[PROMPT]: Each line of the listing that contains the word "location" is to be copied.

[DATASET EXCERPTS]:
*-*-*
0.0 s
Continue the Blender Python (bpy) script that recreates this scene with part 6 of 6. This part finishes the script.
*-*-*
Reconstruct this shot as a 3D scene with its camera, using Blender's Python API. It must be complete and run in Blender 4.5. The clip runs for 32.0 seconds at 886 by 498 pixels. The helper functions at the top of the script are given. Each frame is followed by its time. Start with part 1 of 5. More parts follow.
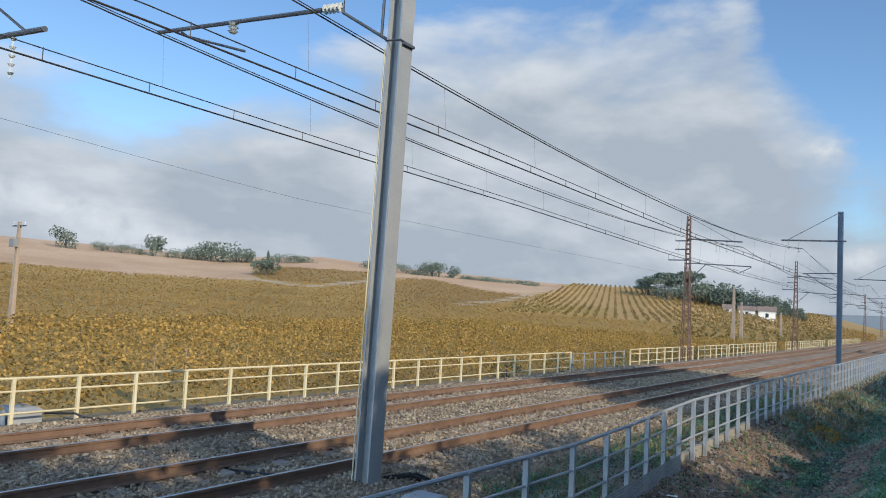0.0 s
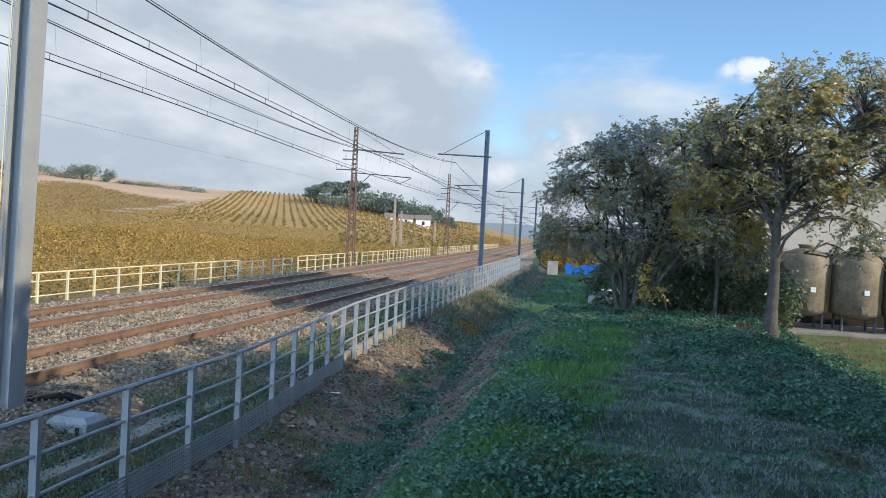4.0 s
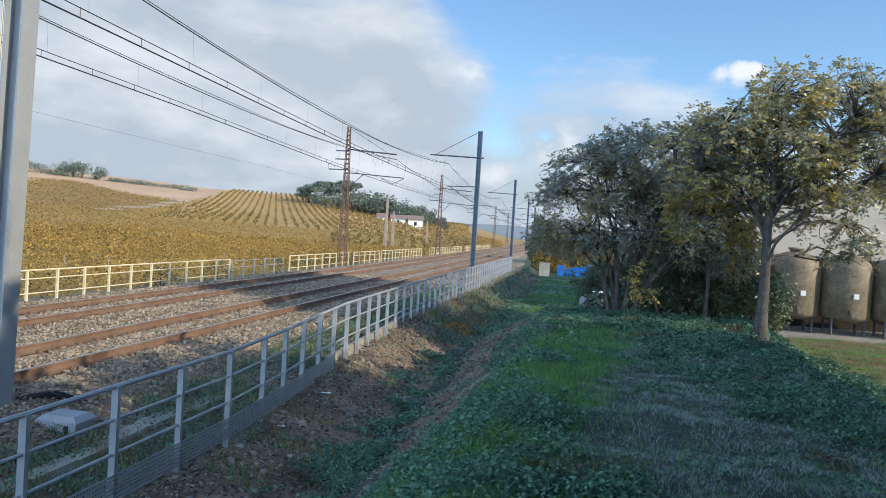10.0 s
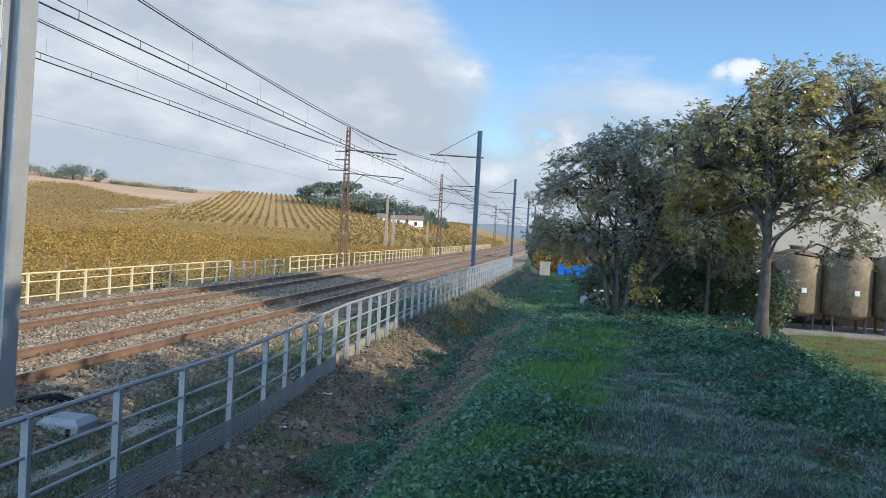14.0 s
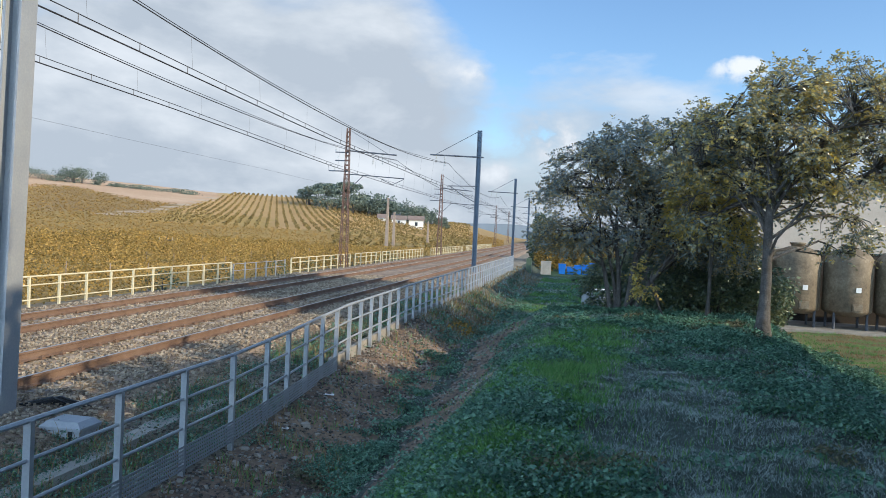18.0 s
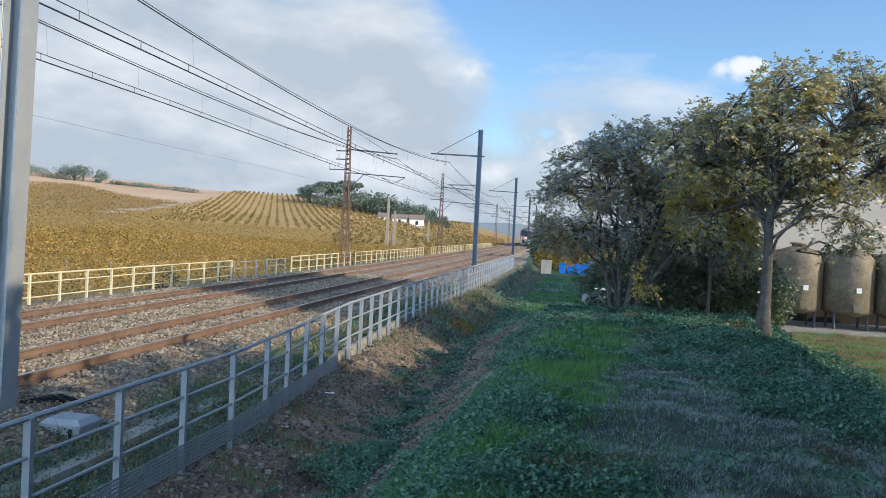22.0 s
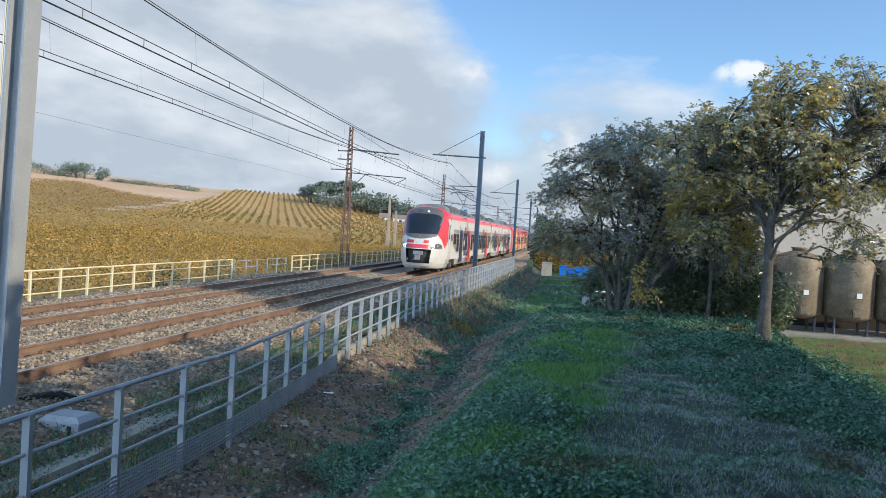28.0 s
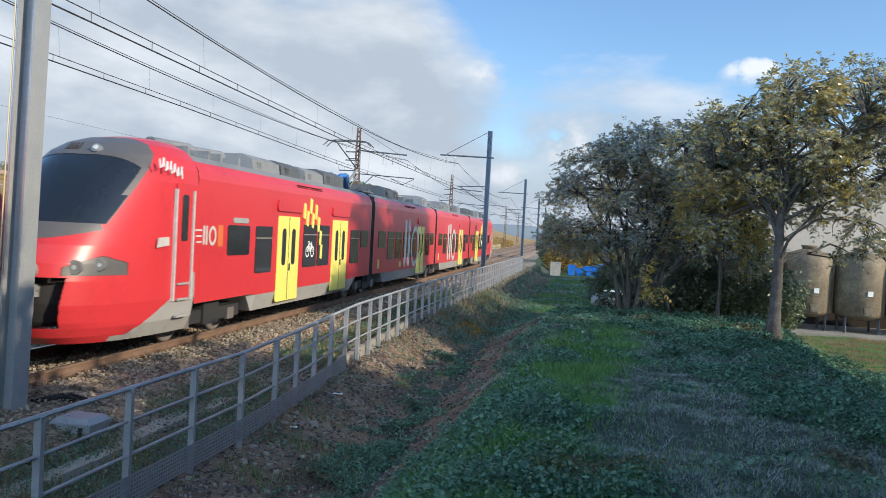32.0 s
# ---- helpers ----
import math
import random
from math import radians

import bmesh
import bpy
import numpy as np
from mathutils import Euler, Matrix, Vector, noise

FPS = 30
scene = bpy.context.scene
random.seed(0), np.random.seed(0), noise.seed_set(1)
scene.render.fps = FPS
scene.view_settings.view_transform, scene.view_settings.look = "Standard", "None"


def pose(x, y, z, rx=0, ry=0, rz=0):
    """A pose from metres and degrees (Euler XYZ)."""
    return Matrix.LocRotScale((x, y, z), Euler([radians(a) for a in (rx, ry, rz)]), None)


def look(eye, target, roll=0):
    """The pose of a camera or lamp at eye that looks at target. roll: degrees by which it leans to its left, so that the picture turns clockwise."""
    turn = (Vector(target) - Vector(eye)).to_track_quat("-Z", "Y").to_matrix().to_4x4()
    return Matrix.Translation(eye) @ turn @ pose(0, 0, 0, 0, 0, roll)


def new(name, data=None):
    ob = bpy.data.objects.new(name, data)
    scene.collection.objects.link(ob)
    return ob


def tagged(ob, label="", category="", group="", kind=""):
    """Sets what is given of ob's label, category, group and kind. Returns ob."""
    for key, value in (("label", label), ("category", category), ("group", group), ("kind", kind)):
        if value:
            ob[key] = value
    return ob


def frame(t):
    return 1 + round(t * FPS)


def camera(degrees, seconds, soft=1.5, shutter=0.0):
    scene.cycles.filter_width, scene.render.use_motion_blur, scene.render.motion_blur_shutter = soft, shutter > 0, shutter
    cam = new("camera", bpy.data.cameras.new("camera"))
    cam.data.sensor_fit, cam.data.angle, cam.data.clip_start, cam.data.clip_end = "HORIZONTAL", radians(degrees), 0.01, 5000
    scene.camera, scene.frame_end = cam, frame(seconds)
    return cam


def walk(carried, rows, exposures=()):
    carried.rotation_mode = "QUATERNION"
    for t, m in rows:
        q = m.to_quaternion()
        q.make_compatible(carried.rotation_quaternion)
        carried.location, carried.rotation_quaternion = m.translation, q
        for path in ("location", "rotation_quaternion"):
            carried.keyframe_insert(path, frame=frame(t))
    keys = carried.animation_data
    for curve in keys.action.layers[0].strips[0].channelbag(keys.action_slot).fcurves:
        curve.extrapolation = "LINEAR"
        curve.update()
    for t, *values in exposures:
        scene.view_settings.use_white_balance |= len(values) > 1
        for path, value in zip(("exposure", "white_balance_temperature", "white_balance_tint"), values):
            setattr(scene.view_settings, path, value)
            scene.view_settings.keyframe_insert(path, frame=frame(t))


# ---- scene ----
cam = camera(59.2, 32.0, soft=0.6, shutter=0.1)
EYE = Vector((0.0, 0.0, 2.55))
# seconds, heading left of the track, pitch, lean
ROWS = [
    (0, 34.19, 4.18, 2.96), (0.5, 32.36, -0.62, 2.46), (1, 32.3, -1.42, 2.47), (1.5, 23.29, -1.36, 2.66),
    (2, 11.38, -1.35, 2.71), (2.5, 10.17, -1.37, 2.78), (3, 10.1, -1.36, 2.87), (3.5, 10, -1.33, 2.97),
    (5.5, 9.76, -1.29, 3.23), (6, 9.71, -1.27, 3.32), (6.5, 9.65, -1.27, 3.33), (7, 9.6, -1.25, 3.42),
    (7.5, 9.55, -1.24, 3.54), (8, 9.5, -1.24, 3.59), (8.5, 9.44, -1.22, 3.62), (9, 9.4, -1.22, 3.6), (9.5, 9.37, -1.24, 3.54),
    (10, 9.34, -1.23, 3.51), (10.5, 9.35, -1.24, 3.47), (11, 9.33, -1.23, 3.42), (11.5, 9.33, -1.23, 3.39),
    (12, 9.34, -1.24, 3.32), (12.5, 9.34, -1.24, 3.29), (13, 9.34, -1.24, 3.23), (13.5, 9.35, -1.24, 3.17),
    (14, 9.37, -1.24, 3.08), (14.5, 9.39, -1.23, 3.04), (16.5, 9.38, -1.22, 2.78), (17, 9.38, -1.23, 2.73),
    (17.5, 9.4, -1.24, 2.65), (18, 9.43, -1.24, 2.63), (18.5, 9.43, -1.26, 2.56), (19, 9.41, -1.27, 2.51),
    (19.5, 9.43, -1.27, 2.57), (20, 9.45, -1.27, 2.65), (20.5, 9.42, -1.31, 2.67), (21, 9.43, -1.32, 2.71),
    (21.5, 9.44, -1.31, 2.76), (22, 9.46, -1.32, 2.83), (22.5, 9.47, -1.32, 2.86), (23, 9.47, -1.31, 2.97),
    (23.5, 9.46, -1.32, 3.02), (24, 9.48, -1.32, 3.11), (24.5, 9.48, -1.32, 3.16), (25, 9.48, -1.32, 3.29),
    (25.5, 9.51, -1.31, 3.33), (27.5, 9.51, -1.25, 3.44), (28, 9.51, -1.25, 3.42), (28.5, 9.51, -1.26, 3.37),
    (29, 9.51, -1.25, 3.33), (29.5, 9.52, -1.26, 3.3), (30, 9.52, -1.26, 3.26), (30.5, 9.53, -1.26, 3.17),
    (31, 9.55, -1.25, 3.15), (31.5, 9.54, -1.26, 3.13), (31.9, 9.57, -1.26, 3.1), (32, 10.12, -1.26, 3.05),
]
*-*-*
[RESPONSE TO THIS TASK]:
        carried.location, carried.rotation_quaternion = m.translation, q
        for path in ("location", "rotation_quaternion"):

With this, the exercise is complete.